Jonathan Freedland in The Guardian:
It consists of nothing more than an intermittent correspondence between two friends. Yet the epistolary form is deceptively efficient, supplying backstory, plot, character, dialogue and more than one narrative voice before a conventional novel might have cleared its throat. Within a page or two, we are in the world of Martin and Max, both German, the latter a Jew now living in San Francisco, the former now back in Munich – two men who have been business partners, friends and whose families have, as we shall discover, been intimately connected.
Their exchange, spanning just 16 months between 1932 and 1934, illuminates not just the specific texture of the early Nazi period, but something more timeless. It serves as a guide to the way any politics of identity – especially one that invokes “the people”, rooting that idea in blood and soil – eventually, and often very rapidly, divides and polarises.

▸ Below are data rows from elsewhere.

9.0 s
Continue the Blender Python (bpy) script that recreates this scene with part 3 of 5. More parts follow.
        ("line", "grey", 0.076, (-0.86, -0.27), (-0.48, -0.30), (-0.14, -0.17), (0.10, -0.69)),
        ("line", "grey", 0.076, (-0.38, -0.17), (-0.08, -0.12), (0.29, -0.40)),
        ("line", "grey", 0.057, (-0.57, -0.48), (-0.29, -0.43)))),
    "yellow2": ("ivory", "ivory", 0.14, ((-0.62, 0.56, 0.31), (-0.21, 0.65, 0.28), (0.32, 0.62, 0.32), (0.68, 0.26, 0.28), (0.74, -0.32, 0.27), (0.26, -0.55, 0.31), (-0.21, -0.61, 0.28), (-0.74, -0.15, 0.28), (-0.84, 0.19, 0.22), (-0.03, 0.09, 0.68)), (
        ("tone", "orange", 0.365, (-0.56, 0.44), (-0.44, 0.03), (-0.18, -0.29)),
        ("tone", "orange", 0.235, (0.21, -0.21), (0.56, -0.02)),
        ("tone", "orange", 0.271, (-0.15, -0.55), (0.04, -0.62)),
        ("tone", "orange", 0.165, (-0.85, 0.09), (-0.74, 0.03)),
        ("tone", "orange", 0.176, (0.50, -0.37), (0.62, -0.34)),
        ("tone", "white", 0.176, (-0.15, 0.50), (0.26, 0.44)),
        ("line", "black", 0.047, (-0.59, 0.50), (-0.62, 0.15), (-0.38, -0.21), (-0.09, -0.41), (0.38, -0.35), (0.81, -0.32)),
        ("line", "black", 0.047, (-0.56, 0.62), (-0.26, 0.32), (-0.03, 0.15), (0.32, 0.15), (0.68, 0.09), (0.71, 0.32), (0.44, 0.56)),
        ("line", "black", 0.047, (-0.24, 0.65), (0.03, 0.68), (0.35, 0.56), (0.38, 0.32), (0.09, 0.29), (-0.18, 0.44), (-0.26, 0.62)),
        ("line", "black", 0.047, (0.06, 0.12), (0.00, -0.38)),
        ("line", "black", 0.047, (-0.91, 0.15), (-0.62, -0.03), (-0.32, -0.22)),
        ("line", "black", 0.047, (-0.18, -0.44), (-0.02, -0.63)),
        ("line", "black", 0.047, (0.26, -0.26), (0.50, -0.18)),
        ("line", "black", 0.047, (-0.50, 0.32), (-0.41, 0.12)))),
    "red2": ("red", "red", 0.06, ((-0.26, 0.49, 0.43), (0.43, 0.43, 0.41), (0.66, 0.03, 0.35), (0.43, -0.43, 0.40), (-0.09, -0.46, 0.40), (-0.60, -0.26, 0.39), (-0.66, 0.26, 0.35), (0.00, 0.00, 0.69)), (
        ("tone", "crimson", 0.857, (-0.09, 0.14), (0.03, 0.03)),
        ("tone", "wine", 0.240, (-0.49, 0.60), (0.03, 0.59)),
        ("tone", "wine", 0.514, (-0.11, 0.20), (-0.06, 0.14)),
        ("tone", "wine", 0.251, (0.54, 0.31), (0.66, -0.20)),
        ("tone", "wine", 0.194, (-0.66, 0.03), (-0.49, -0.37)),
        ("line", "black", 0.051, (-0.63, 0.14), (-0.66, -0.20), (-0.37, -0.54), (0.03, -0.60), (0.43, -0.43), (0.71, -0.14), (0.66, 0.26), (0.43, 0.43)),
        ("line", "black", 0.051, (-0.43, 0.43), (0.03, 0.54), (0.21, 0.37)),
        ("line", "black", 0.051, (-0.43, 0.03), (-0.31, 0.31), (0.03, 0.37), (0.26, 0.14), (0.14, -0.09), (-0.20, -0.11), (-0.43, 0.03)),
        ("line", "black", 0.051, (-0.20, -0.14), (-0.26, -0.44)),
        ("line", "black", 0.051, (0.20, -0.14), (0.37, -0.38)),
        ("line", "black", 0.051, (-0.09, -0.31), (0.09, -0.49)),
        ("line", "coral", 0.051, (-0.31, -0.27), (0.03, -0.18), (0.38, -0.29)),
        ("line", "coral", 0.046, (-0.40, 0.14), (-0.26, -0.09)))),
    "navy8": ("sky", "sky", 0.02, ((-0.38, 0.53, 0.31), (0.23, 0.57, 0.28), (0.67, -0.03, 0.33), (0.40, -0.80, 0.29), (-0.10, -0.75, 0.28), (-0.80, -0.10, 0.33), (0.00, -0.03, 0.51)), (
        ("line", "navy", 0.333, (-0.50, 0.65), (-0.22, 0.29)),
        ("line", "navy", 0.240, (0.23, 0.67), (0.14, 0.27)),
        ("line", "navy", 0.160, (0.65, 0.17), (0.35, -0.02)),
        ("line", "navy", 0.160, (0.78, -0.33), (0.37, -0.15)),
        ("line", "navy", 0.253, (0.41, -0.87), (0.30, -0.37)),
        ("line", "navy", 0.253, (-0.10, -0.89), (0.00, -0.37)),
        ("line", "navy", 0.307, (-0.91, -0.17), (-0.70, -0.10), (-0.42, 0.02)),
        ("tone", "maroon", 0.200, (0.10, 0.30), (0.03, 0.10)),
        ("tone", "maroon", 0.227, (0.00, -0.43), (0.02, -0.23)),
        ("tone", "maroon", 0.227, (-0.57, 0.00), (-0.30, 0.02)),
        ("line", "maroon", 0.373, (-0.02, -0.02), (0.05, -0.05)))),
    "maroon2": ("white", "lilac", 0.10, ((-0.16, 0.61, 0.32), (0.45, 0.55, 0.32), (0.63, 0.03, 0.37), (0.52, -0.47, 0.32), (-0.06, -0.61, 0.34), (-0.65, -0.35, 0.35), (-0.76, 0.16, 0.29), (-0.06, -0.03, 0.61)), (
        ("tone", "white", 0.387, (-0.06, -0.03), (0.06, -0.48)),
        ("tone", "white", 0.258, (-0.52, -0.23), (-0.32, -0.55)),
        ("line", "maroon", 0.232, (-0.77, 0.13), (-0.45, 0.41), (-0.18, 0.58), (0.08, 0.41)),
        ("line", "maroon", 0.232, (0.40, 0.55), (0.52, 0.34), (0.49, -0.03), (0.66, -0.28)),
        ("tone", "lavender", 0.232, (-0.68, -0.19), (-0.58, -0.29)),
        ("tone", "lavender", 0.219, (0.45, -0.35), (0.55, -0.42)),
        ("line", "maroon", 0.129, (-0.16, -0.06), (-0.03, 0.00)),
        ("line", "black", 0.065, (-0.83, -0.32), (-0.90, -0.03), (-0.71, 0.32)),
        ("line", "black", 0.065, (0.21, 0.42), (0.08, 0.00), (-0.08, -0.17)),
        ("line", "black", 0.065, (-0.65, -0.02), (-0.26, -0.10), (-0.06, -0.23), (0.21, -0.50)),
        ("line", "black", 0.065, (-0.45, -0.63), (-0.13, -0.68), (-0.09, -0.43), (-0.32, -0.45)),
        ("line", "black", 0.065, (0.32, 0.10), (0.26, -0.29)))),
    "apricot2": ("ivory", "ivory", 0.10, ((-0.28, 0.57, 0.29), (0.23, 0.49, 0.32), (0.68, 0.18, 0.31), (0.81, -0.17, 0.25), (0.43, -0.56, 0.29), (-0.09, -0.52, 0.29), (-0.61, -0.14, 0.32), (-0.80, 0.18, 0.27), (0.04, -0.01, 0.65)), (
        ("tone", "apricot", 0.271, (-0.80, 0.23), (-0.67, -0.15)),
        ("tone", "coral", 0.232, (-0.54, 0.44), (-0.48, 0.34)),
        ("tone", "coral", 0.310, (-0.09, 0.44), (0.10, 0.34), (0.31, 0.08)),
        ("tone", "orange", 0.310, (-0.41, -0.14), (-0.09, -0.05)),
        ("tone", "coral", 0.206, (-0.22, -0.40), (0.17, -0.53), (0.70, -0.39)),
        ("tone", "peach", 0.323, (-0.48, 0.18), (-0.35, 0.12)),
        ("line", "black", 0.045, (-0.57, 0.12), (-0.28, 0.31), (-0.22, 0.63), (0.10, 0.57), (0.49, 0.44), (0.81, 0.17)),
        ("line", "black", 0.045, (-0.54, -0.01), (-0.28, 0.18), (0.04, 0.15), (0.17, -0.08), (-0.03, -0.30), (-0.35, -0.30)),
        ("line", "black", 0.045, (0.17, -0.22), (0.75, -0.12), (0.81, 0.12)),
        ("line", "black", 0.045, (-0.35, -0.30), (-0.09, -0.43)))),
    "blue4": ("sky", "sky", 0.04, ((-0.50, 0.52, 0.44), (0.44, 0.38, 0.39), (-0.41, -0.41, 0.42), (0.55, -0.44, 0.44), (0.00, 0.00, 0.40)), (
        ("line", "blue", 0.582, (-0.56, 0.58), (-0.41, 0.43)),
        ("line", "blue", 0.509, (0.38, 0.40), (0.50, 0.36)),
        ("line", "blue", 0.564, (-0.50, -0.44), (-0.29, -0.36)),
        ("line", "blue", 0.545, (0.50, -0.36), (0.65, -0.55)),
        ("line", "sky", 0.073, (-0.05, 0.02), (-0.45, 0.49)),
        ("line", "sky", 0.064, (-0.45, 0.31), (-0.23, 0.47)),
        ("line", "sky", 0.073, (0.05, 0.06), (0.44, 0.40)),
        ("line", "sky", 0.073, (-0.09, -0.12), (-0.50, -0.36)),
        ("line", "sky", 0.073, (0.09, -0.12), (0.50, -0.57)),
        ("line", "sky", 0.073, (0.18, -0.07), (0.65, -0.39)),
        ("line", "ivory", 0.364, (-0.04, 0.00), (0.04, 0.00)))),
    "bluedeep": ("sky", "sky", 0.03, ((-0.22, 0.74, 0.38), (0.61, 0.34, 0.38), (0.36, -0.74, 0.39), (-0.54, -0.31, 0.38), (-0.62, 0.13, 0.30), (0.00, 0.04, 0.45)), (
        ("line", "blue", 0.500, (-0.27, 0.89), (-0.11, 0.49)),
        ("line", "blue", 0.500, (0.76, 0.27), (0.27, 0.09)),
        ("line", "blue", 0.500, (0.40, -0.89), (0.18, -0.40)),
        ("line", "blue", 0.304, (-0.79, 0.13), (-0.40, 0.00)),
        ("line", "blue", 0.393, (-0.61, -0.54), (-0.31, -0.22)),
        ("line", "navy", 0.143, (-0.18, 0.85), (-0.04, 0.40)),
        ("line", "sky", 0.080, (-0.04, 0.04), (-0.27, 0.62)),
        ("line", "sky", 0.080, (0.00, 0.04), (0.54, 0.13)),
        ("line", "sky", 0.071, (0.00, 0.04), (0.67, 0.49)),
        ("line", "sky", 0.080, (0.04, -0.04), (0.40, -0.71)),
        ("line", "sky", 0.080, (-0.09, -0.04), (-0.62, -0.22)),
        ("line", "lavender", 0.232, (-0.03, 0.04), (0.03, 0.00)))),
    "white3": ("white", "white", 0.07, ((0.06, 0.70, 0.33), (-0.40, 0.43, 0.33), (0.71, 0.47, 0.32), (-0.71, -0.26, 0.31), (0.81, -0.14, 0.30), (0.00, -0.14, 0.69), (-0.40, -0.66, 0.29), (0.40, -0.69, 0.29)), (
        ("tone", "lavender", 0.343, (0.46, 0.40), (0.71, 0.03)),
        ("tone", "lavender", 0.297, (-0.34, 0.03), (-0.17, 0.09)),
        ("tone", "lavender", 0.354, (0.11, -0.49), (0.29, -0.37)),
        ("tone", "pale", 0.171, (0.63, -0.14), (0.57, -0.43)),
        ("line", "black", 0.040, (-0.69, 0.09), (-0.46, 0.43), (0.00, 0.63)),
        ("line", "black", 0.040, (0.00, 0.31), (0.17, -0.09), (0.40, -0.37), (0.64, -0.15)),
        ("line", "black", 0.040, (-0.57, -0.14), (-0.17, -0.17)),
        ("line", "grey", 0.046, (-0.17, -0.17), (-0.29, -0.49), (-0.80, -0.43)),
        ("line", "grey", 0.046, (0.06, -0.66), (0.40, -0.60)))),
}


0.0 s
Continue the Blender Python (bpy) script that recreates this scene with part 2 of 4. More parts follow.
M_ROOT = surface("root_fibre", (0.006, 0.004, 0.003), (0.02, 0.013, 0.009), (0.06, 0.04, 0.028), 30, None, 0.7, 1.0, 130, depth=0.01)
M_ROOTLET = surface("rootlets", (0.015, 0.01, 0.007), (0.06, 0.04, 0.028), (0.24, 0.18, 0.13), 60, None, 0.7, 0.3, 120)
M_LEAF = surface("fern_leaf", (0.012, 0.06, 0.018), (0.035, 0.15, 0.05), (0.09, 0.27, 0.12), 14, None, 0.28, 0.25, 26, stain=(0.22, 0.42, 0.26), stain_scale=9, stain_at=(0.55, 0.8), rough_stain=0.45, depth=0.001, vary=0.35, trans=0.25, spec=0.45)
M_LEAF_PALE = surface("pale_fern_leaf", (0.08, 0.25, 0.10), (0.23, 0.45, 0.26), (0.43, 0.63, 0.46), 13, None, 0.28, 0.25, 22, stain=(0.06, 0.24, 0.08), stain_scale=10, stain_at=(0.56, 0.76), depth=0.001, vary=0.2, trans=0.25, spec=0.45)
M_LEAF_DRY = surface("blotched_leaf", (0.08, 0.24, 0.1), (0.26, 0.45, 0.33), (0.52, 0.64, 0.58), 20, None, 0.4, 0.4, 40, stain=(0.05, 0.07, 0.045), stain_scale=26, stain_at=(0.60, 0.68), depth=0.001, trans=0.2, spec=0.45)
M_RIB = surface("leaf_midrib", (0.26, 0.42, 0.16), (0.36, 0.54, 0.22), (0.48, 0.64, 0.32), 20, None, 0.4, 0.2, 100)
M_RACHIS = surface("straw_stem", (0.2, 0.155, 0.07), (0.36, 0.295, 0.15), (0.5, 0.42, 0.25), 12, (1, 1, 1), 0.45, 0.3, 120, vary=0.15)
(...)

Max and Martin have shared “the fireside”, there finding “warmth and understanding, where small selfishnesses are impossible and where wine and books and talk give a different meaning to existence”. But even the very best of friends can be rent apart. Once a dividing line is drawn, it’s astonishing how swiftly people can break from those who stand on the other side of it. In that sense, Address Unknown is a warning. We tell ourselves, as these characters do, that friendship is eternal, that some bonds will never be broken. This short story warns us that ideology, once it has turned to fever, is stronger than friendship.